++++ Provided data

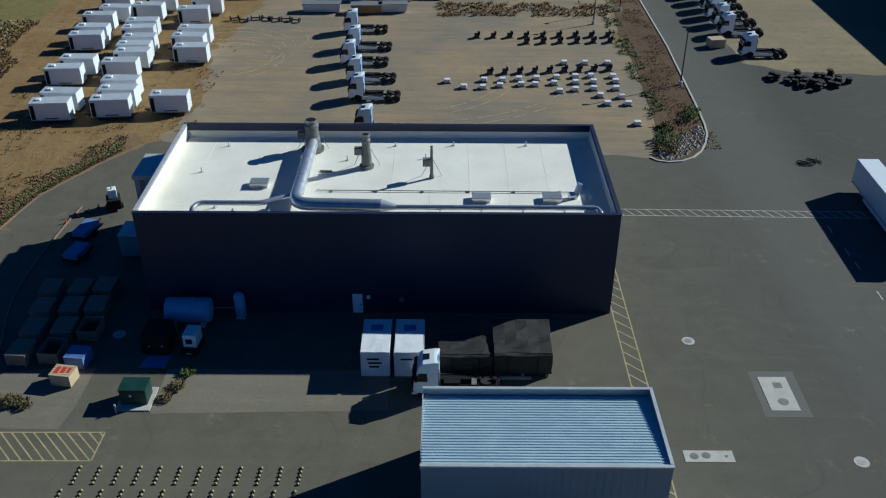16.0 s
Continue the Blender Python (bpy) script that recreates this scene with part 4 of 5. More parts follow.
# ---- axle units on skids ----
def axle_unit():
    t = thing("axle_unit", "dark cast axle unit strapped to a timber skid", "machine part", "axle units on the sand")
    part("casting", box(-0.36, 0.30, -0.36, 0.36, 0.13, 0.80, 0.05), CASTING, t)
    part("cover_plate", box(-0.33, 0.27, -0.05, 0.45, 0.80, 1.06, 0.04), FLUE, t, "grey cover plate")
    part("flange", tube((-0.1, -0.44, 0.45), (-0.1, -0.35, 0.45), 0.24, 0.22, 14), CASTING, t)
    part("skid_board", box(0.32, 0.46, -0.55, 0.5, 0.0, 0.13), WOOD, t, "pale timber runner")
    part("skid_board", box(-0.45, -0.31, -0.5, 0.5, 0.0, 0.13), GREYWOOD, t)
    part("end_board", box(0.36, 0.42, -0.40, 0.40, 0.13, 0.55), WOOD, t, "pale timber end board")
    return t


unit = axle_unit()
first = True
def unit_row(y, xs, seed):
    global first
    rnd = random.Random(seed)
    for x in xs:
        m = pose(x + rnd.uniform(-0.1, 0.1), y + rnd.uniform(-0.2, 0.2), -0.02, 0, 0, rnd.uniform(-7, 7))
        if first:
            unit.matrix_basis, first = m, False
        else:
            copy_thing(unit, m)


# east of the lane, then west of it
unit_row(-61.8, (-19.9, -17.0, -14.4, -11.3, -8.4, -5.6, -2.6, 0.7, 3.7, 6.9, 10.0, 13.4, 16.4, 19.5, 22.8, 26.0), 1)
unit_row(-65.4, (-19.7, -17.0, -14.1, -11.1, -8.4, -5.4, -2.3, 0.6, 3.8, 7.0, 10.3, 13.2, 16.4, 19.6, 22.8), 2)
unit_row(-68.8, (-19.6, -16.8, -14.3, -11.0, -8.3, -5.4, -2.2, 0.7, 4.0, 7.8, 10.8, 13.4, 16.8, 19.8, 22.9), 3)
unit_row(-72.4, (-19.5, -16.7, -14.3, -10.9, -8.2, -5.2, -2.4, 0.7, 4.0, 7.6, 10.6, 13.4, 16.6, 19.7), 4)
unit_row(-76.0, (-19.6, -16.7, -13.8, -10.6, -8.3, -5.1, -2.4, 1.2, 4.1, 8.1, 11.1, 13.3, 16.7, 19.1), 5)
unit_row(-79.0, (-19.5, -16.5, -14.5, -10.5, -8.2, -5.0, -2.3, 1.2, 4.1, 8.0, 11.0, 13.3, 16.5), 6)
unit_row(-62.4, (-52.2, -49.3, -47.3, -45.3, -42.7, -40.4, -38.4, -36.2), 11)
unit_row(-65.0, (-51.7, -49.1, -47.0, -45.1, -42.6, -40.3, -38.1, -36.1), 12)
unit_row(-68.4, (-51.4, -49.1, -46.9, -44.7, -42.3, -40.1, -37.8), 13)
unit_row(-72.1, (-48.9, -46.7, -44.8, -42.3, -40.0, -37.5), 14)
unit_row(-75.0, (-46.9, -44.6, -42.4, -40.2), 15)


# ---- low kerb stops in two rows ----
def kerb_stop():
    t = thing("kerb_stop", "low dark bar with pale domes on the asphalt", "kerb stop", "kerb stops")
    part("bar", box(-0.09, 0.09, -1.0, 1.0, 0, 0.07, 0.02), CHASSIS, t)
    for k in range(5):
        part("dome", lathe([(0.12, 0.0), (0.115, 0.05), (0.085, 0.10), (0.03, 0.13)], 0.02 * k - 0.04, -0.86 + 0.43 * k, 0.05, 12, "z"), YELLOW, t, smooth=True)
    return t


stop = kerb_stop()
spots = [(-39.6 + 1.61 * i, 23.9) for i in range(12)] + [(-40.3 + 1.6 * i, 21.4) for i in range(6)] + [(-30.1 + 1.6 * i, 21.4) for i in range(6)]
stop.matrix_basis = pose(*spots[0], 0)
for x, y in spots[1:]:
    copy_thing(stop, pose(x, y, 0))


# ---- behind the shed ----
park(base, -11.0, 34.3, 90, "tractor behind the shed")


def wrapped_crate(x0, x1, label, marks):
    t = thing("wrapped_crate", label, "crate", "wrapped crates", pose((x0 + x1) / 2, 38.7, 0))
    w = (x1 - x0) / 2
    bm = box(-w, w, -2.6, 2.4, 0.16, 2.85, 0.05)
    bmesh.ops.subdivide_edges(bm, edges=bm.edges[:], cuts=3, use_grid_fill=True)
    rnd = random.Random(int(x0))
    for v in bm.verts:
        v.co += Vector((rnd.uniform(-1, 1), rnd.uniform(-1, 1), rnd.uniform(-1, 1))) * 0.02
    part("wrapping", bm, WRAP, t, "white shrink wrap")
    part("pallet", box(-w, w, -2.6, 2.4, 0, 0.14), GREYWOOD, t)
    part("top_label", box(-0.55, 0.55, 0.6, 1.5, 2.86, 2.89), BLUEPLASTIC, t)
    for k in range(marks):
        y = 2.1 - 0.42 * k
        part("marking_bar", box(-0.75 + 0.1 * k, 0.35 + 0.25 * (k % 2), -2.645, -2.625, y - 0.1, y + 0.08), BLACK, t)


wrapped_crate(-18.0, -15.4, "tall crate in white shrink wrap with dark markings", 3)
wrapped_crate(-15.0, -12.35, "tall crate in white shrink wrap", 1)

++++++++

Task to carry out — Copy all lines of the listing above that contain the string "with".

Solution —
Continue the Blender Python (bpy) script that recreates this scene with part 4 of 5. More parts follow.
    t = thing("kerb_stop", "low dark bar with pale domes on the asphalt", "kerb stop", "kerb stops")
wrapped_crate(-18.0, -15.4, "tall crate in white shrink wrap with dark markings", 3)